Para Dora Brandão, a Lei da Paridade foi “essencial” para mudar o panorama. No entanto, reconhece que a paridade numérica não se traduz automaticamente em paridade de influência. “As listas cumprem a lei, mas continua a ser difícil mobilizar mulheres para os cargos principais. As mulheres ponderam bem antes de aceitar, porque sabem o que lhes vai ser exigido. Há uma sobrecarga invisível como cuidar dos filhos, da casa, dos pais, dos sogros, que ainda recai muito mais sobre elas”, admite.

Além da conciliação familiar, há também o peso da exigência desmedida da política local. “Hoje espera-se que um autarca esteja disponível 24 horas por dia, sete dias por semana.
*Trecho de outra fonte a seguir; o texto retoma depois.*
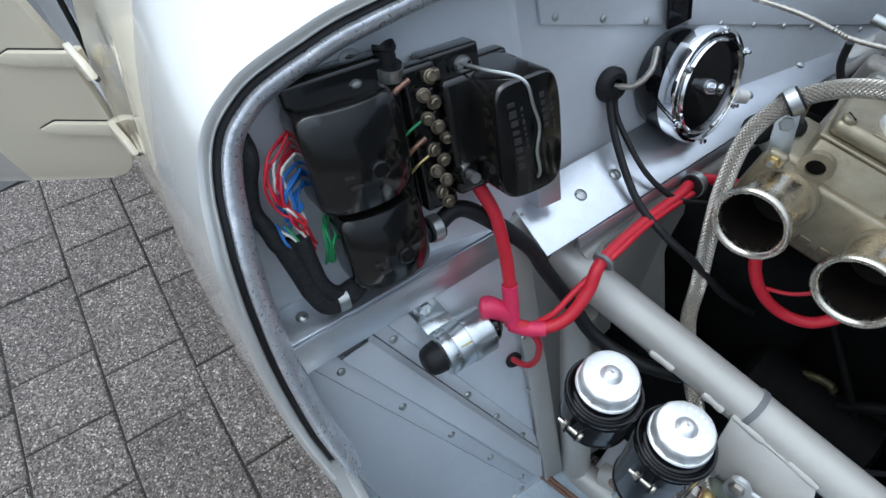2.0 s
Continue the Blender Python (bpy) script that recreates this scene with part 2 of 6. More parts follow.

Isso é insustentável. Ninguém tem vida pessoal, nem tempo para estudar os dossiers com profundidade. Isso afasta quem tem consciência da responsabilidade”, considera Dora Brandão, acrescentando: “A política tornou-se muito centrada na figura do líder. Exige-se tudo a quem preside, como se os outros não existissem. Ora, uma Junta de Freguesia é composta por uma equipa, e nas Câmaras e Assembleias há competências distribuídas. Se cada um fizesse o seu papel, tudo funcionaria melhor e mais mulheres poderiam participar, sem que isso implicasse um sacrifício pessoal desproporcional.”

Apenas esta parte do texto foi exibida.